Clearly and obviously wrong as he’s taking Robert Reich as a serious analyst of the economy. Paul Krugman dispensed with that error over 25 years ago.
The general idea that the rules make the market is true to some extent. What gets missed here is that if the rules end up banning some part of the market then it doesn’t disappear, it just goes off to where there are no legal rules. The drug and prostitution markets are clear enough evidence of that. Thus the argument is not true in that wider extent – the market is, the rules don’t in fact define it, they define only the legal part of it.
Which is, in large extent, Reich’s basic error, to believe that by tweaking the rules we can change the underlying market. We can’t – we can only change the legal and visible part of it and even then only at the margin.

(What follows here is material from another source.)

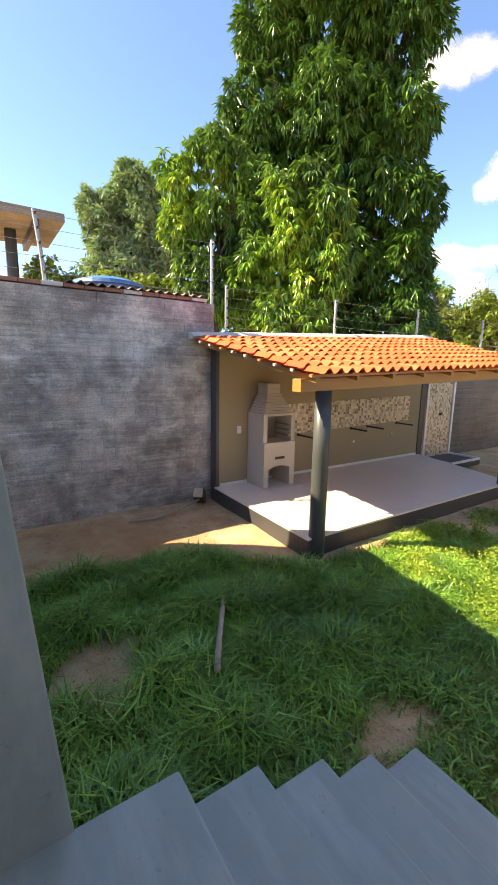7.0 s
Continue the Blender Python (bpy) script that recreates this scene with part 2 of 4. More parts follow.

At which point the two specific examples Finkelstein uses:
“We Conservatives said that if a minimum wage was introduced, it would cause increased unemployment but it didn’t. Why?” and “How is it that chief executives are earning amounts that are surely in excess of those necessary to do their jobs?” And if these questions seem intriguing but wonkishly irrelevant to a government in immediate distress, I’d like to explain why they aren’t.
On the minimum wage, from 2005:
Tony Blair today announced plans to cut the jobs and hours of low-paid workers.
He’s going to raise the minimum wage, from £4.85 an hour to £5.05 in October. This as the Low Pay Commission recommends in its report today; it also recommends a rise to £5.35 in 2006.
The first rule of economics, of course, says that if you raise the price of something, you’ll reduce demand. And this means shorter hours and job losses for some of the low paid.
The Low Pay Commission pretends this won’t happen. Its chairman Adair Turner says: “Our analysis suggests that previous upratings [to the minimum wage] have largely been absorbed without adverse effects.”
Can I give Mr Turner some advice? Try reading your own report matey.
In particular, appendix 3, which starts on page 213 of this pdf. It contains a survey of employers who were affected by the rise in the minimum wage in 2003. It shows that: 37 per cent of them cut staffing levels, whilst only 4 per cent raised them; 31 per cent cut basic hours worked whilst 3 per cent raised them; 28 per cent cut overtime hours; 81 per cent said their profits fell; and 63 per cent said they raised prices.
This, of course, is exactly what basic economics would predict. It corroborates this research, which shows that where the minimum wage bites hard – for example in care homes – it does reduce labour demand.
We can still go on and argue about whether this is a good idea and all the rest but what we cannot do is try to insist that the minimum wage has no effect upon employment. That basic contention that it doesn’t is simply an untruth.
As to those high wages, we also have evidence that they work:
This hypothesis is verified by results showing that US firms substantially cut down on the scale of assets and workforce to increase return on assets following leadership changes, whereas Japanese firms tend to work on reducing liabilities. Despite excelling in technologies, organisational management, and human resource management, Japanese firms seem to have lower earning power because CEOs, who are responsible for corporate management, do not prioritise profit maximisation. Such tendency leads to a loss of shareholders’ equity and inefficient usage of firm resources, causing a major negative macroeconomic impact.
US CEOs are, famously, paid rather more and rather differently than Japanese.
The essential assertions that Reich makes to bolster his case simply are not true. Which really isn’t a good logical base upon which to build a political or economic system. Finkelstein should know better quite frankly. For as Krugman has indeed pointed out Reich really doesn’t grok economics in the slightest.